» Task to complete: Extract the full listing verbatim and drop any pictures from your copy.

###

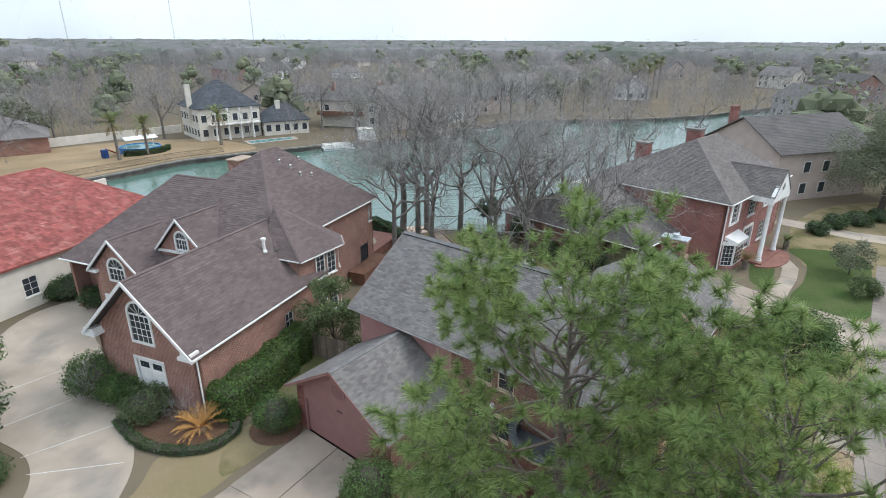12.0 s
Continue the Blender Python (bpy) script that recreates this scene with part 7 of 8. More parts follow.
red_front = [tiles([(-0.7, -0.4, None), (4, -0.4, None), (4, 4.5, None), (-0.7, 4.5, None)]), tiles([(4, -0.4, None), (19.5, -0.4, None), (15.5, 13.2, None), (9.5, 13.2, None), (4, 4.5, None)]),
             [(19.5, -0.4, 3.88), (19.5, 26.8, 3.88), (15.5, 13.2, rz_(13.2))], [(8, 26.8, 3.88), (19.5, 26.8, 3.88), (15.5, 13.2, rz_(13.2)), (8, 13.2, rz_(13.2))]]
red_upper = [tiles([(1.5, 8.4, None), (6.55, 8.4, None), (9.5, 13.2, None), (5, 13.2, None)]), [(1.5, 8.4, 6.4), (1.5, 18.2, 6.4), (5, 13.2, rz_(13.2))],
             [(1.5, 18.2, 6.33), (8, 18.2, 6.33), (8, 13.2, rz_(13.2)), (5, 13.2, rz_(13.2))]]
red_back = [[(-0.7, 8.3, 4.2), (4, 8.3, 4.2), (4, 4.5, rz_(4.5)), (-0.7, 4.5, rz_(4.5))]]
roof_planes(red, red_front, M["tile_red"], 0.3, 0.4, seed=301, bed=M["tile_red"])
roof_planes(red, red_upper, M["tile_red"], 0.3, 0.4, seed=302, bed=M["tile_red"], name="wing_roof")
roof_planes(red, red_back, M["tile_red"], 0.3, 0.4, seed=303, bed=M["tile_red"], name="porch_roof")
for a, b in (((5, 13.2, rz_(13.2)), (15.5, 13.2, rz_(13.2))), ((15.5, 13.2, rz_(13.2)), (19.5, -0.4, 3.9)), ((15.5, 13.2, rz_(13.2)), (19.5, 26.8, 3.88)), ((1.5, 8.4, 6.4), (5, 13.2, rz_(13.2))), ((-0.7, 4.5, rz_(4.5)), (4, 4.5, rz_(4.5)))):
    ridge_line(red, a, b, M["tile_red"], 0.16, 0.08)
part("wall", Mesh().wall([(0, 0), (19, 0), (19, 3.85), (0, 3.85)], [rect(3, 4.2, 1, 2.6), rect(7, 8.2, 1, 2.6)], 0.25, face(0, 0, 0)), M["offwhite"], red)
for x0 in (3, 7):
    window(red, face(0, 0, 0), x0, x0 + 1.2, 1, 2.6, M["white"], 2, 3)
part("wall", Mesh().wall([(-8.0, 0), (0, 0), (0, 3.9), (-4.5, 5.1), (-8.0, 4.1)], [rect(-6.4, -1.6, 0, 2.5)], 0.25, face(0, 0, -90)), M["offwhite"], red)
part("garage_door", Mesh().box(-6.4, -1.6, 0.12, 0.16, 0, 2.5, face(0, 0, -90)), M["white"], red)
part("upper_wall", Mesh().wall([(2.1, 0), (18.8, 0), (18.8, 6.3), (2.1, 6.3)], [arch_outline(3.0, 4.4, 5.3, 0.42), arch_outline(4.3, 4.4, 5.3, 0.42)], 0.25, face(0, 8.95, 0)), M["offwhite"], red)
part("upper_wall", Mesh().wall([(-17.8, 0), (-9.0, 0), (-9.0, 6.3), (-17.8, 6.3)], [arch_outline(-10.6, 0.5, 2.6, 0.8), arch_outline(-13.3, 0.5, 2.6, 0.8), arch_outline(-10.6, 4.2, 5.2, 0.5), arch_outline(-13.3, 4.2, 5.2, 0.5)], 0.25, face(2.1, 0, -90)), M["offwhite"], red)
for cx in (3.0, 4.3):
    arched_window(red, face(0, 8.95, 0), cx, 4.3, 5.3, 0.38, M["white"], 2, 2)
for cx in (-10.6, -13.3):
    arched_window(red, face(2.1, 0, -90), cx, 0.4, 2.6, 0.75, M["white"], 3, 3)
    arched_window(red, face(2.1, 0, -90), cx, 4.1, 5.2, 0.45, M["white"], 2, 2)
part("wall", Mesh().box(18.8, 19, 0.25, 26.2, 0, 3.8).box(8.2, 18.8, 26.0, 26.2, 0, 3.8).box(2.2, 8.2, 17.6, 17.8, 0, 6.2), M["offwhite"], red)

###

» Solution for this task:
12.0 s
Continue the Blender Python (bpy) script that recreates this scene with part 7 of 8. More parts follow.
red_front = [tiles([(-0.7, -0.4, None), (4, -0.4, None), (4, 4.5, None), (-0.7, 4.5, None)]), tiles([(4, -0.4, None), (19.5, -0.4, None), (15.5, 13.2, None), (9.5, 13.2, None), (4, 4.5, None)]),
             [(19.5, -0.4, 3.88), (19.5, 26.8, 3.88), (15.5, 13.2, rz_(13.2))], [(8, 26.8, 3.88), (19.5, 26.8, 3.88), (15.5, 13.2, rz_(13.2)), (8, 13.2, rz_(13.2))]]
red_upper = [tiles([(1.5, 8.4, None), (6.55, 8.4, None), (9.5, 13.2, None), (5, 13.2, None)]), [(1.5, 8.4, 6.4), (1.5, 18.2, 6.4), (5, 13.2, rz_(13.2))],
             [(1.5, 18.2, 6.33), (8, 18.2, 6.33), (8, 13.2, rz_(13.2)), (5, 13.2, rz_(13.2))]]
red_back = [[(-0.7, 8.3, 4.2), (4, 8.3, 4.2), (4, 4.5, rz_(4.5)), (-0.7, 4.5, rz_(4.5))]]
roof_planes(red, red_front, M["tile_red"], 0.3, 0.4, seed=301, bed=M["tile_red"])
roof_planes(red, red_upper, M["tile_red"], 0.3, 0.4, seed=302, bed=M["tile_red"], name="wing_roof")
roof_planes(red, red_back, M["tile_red"], 0.3, 0.4, seed=303, bed=M["tile_red"], name="porch_roof")
for a, b in (((5, 13.2, rz_(13.2)), (15.5, 13.2, rz_(13.2))), ((15.5, 13.2, rz_(13.2)), (19.5, -0.4, 3.9)), ((15.5, 13.2, rz_(13.2)), (19.5, 26.8, 3.88)), ((1.5, 8.4, 6.4), (5, 13.2, rz_(13.2))), ((-0.7, 4.5, rz_(4.5)), (4, 4.5, rz_(4.5)))):
    ridge_line(red, a, b, M["tile_red"], 0.16, 0.08)
part("wall", Mesh().wall([(0, 0), (19, 0), (19, 3.85), (0, 3.85)], [rect(3, 4.2, 1, 2.6), rect(7, 8.2, 1, 2.6)], 0.25, face(0, 0, 0)), M["offwhite"], red)
for x0 in (3, 7):
    window(red, face(0, 0, 0), x0, x0 + 1.2, 1, 2.6, M["white"], 2, 3)
part("wall", Mesh().wall([(-8.0, 0), (0, 0), (0, 3.9), (-4.5, 5.1), (-8.0, 4.1)], [rect(-6.4, -1.6, 0, 2.5)], 0.25, face(0, 0, -90)), M["offwhite"], red)
part("garage_door", Mesh().box(-6.4, -1.6, 0.12, 0.16, 0, 2.5, face(0, 0, -90)), M["white"], red)
part("upper_wall", Mesh().wall([(2.1, 0), (18.8, 0), (18.8, 6.3), (2.1, 6.3)], [arch_outline(3.0, 4.4, 5.3, 0.42), arch_outline(4.3, 4.4, 5.3, 0.42)], 0.25, face(0, 8.95, 0)), M["offwhite"], red)
part("upper_wall", Mesh().wall([(-17.8, 0), (-9.0, 0), (-9.0, 6.3), (-17.8, 6.3)], [arch_outline(-10.6, 0.5, 2.6, 0.8), arch_outline(-13.3, 0.5, 2.6, 0.8), arch_outline(-10.6, 4.2, 5.2, 0.5), arch_outline(-13.3, 4.2, 5.2, 0.5)], 0.25, face(2.1, 0, -90)), M["offwhite"], red)
for cx in (3.0, 4.3):
    arched_window(red, face(0, 8.95, 0), cx, 4.3, 5.3, 0.38, M["white"], 2, 2)
for cx in (-10.6, -13.3):
    arched_window(red, face(2.1, 0, -90), cx, 0.4, 2.6, 0.75, M["white"], 3, 3)
    arched_window(red, face(2.1, 0, -90), cx, 4.1, 5.2, 0.45, M["white"], 2, 2)
part("wall", Mesh().box(18.8, 19, 0.25, 26.2, 0, 3.8).box(8.2, 18.8, 26.0, 26.2, 0, 3.8).box(2.2, 8.2, 17.6, 17.8, 0, 6.2), M["offwhite"], red)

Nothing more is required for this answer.